People age 20 to 30 spend 40 hours a week procrastinating, Ludwig says. Regardless of age, living paycheck to paycheck means making hard choices when deciding what to spend that money on.

“We procrastinate on tough decisions—and the more important the decision is, the greater the chance we procrastinate it,” Ludwig says.

Credit card and student debt, bills, and daily expenses can cause financial decision paralysis. “We are overwhelmed with so many priorities that in the end we are unable to make a choice at all,” he says.

Here’s how to overcome that paralysis and get moving toward your financial goals:

1) Start with small goals

Setting small financial goals is the best way to combat challenges, says Ludwig. You can work up to having that emergency fund of three (or more) months’ worth of living expenses. But even an initial goal of $400 is a good start. (According to the Federal Reserve, 4 in 10 Americans couldn’t scrape together that much for an unplanned expense.)
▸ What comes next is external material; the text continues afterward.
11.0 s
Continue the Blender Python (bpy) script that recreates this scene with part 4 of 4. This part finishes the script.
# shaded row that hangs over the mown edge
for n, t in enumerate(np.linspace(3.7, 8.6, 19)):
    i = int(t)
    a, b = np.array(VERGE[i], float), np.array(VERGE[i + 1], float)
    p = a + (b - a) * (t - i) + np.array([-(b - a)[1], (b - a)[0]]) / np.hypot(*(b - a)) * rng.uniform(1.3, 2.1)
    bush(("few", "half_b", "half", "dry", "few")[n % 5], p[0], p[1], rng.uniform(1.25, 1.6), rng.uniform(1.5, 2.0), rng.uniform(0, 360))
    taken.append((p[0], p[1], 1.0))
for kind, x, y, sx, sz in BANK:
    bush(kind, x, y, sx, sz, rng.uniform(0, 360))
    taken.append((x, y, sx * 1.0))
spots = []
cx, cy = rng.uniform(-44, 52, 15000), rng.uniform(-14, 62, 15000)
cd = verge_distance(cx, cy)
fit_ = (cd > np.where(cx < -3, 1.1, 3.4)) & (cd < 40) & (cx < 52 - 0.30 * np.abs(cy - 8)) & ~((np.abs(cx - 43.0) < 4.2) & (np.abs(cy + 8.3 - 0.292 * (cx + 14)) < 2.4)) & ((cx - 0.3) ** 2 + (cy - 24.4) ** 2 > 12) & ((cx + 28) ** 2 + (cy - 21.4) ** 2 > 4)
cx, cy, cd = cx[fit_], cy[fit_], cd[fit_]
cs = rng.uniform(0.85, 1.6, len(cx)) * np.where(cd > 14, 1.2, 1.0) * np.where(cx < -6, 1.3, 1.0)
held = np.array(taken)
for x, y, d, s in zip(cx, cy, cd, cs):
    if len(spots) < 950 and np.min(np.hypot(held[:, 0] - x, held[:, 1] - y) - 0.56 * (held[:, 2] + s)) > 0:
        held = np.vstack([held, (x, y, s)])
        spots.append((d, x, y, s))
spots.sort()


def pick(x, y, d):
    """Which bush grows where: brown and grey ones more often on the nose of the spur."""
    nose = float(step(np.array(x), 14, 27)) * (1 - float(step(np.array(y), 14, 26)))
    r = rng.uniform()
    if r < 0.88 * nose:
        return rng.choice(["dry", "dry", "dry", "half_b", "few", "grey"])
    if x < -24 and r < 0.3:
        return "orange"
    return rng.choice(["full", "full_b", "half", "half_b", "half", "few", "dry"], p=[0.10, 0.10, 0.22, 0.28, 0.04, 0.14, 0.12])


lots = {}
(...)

2) Automate your contributions

Saving money requires a conscious decision not to spend today so you can spend more later, says McBride. Train your brain to put that money aside. McBride suggests working your way up to put aside 15 percent of each paycheck for goals including emergencies and retirement.

“To somebody that’s not currently saving at all, that sounds like climbing Mount Everest—but once you automate [savings] it it becomes a lot easier,” he says. “Set up a direct deposit from your paycheck into a dedicated savings account—that way the savings happen before you roll out of bed on payday morning.”

3) Remind yourself why you’re saving

Tricks like making a vision board or tracking your progress on a chart can help motivate you to keep moving on your goals. It may feel silly, but if it works, who cares?

“Your financial security is too important to put off to another day,” McBride says. “Having some money put away is a buffer between you and high-interest-rate debt—and nothing helps you sleep better at night then knowing you have some money saved up for the unexpected.”